EXERCISE
In the listing below, locate the lines bearing the word "recreates". Copy every one of them.

ENTRIES
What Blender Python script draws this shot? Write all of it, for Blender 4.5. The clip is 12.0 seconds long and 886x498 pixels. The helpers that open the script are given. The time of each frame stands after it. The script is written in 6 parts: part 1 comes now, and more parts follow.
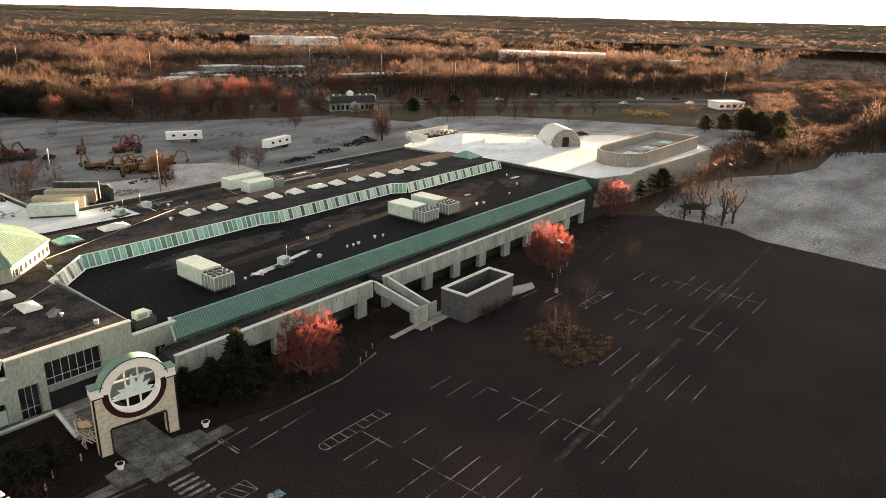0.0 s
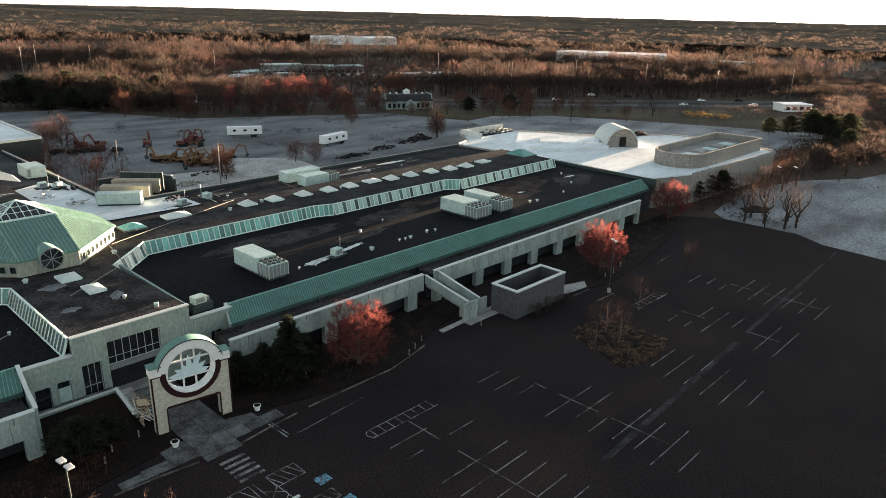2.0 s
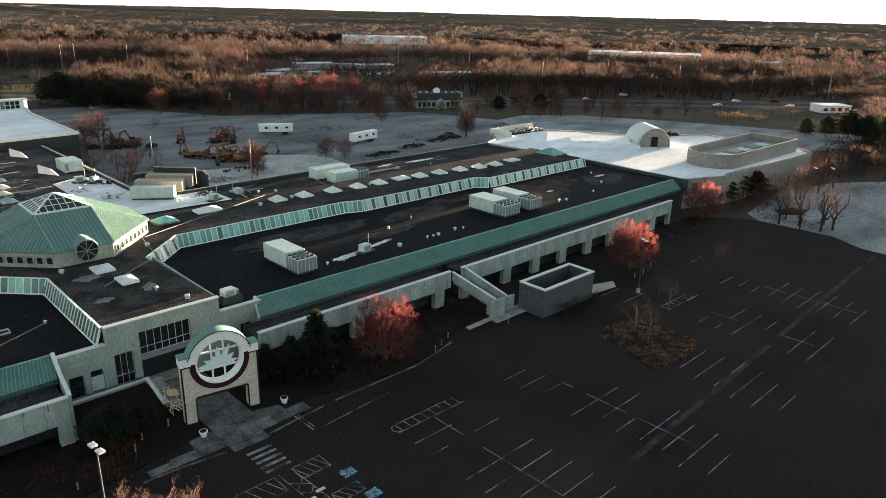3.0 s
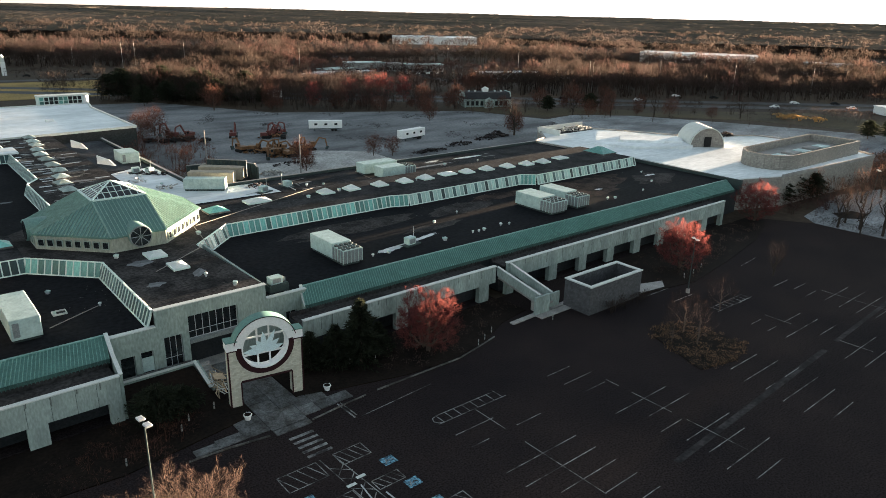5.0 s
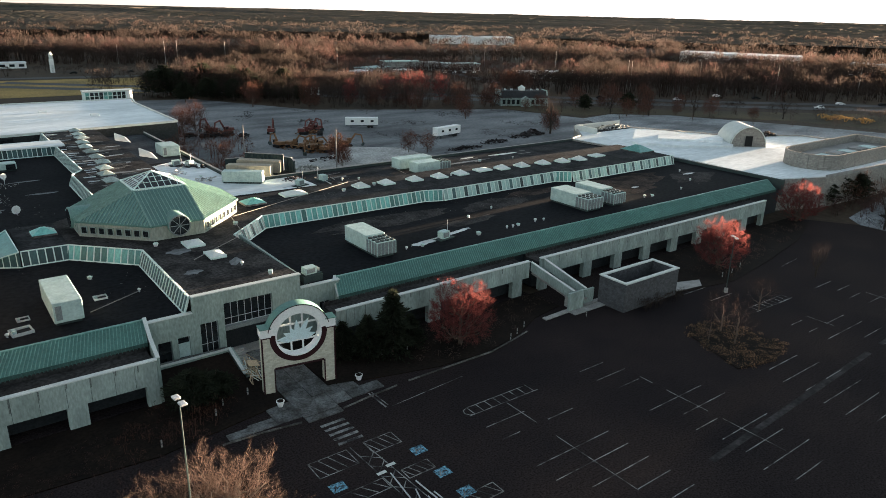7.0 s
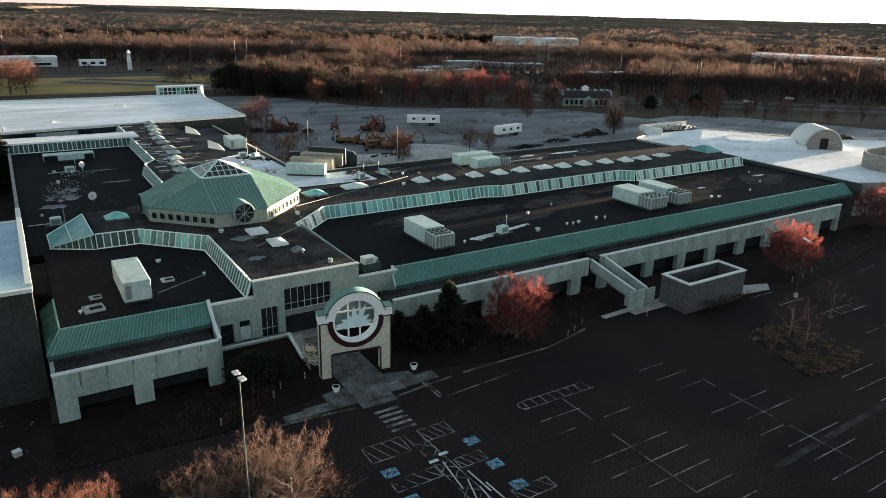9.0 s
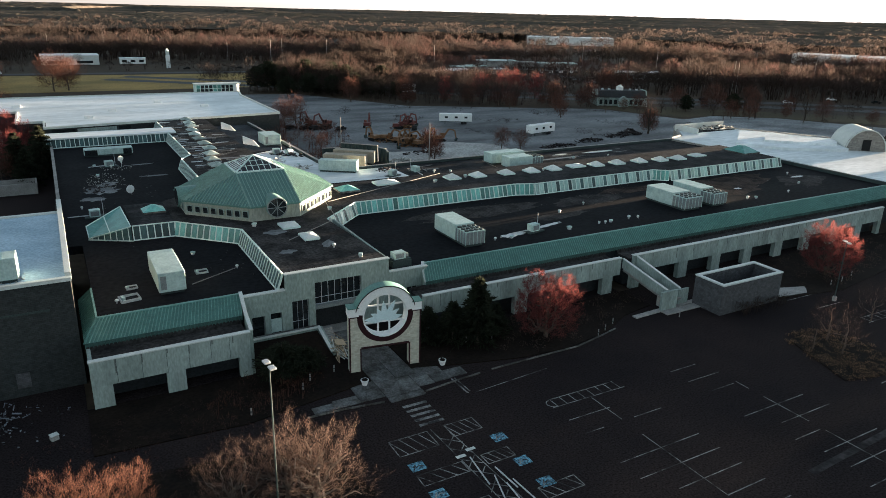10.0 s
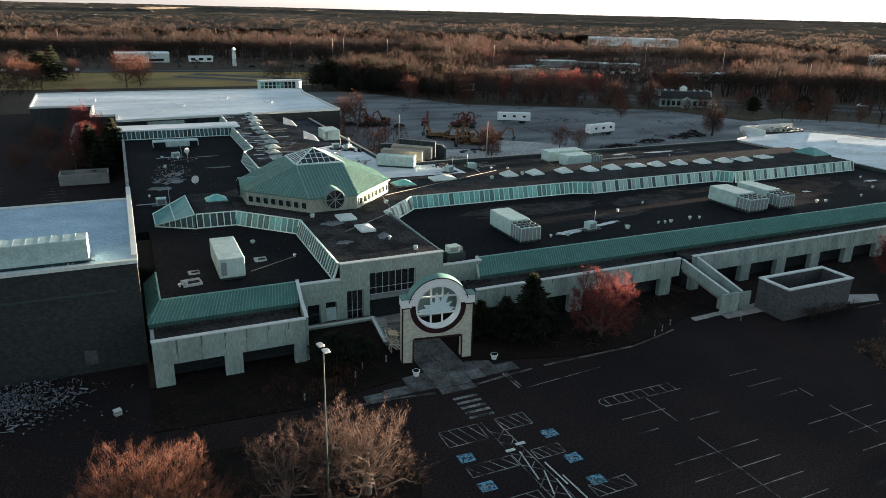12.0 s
* * *
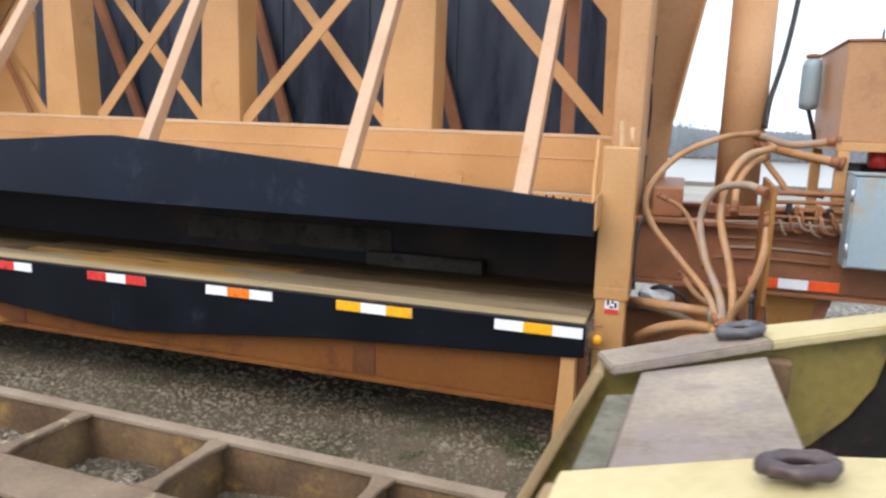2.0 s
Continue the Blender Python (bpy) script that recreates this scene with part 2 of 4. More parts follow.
---
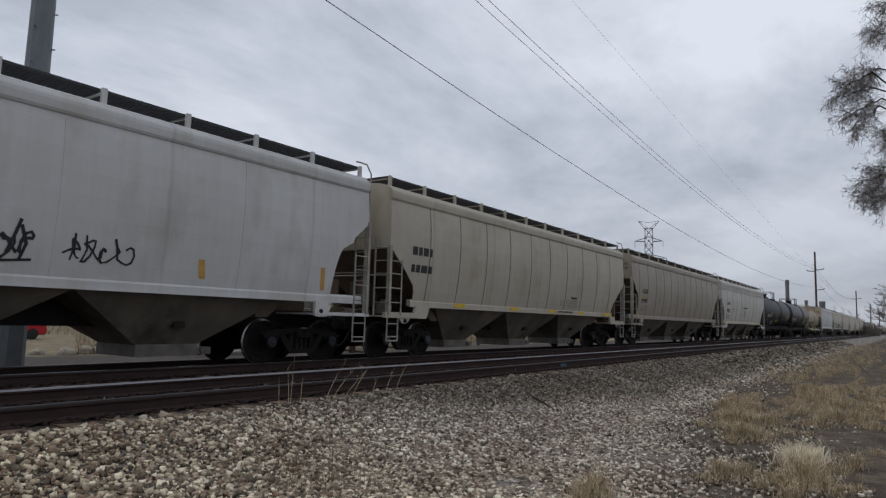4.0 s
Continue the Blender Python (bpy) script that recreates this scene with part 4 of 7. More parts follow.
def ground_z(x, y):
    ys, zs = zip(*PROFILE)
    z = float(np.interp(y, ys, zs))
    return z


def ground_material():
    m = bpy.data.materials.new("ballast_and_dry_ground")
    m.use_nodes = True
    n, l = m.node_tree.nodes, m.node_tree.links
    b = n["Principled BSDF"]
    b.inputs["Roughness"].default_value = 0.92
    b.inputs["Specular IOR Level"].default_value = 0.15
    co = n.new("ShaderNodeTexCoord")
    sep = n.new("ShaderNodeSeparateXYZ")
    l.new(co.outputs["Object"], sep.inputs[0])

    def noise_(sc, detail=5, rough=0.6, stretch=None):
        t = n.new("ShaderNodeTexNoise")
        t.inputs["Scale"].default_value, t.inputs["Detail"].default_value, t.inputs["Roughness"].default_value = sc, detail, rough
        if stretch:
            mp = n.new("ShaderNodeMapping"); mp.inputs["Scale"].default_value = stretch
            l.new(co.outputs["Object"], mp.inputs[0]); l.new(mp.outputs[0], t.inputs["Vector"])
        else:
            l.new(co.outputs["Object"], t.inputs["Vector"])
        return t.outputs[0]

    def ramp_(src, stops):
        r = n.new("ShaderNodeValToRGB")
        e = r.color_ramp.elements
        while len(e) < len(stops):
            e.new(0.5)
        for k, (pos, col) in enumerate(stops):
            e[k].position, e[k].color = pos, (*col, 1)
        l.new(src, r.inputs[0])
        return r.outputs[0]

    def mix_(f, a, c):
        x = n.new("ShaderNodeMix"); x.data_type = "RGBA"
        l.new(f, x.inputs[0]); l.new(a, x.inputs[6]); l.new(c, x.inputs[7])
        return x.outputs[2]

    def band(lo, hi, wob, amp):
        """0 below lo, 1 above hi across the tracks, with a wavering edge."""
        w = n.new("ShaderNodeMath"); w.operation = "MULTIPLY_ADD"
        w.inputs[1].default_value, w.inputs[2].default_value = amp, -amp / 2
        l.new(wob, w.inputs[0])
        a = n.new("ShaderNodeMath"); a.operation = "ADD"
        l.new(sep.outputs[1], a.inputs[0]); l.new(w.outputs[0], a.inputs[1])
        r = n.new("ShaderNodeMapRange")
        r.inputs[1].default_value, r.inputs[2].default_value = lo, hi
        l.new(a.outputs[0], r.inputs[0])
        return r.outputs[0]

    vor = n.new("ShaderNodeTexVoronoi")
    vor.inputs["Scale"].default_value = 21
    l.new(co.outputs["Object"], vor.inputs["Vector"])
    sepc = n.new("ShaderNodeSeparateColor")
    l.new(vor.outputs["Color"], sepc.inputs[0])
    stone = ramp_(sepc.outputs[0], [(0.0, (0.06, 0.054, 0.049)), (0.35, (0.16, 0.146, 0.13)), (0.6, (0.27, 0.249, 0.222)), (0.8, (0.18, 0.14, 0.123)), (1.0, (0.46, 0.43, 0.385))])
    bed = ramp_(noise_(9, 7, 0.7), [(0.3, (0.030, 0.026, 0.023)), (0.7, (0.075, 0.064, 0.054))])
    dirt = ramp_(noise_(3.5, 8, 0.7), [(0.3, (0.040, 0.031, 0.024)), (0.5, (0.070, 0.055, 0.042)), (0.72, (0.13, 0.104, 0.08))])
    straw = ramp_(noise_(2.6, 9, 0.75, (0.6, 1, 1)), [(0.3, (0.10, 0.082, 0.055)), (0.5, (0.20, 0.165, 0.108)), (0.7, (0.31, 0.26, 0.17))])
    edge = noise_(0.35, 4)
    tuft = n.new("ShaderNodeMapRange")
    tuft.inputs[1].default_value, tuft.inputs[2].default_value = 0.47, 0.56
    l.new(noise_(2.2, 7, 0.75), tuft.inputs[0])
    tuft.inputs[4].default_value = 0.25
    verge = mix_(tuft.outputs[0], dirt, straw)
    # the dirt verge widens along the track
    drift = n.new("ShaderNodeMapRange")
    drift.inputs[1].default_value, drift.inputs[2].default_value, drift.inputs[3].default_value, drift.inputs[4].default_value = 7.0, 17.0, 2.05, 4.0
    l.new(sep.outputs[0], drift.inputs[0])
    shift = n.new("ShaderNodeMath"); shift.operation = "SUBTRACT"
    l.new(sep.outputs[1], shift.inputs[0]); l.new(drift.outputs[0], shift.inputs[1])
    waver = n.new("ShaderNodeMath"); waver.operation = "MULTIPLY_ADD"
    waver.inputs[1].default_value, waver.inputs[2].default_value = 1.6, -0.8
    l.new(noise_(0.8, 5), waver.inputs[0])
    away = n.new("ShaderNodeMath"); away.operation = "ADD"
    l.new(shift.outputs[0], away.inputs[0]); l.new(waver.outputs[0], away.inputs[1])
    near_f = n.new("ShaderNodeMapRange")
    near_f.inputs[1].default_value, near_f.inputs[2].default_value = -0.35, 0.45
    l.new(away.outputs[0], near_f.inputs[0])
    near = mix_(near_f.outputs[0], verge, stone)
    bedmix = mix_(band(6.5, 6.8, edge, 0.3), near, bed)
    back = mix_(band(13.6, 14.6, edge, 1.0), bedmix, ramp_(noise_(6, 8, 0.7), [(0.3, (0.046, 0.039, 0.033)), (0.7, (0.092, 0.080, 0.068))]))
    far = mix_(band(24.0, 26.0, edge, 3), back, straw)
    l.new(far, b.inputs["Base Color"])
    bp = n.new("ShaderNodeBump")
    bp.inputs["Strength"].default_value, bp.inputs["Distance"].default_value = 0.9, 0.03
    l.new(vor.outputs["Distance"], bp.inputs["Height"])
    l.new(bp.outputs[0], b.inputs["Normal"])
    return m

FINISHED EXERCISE
Continue the Blender Python (bpy) script that recreates this scene with part 2 of 4. More parts follow.
Continue the Blender Python (bpy) script that recreates this scene with part 4 of 7. More parts follow.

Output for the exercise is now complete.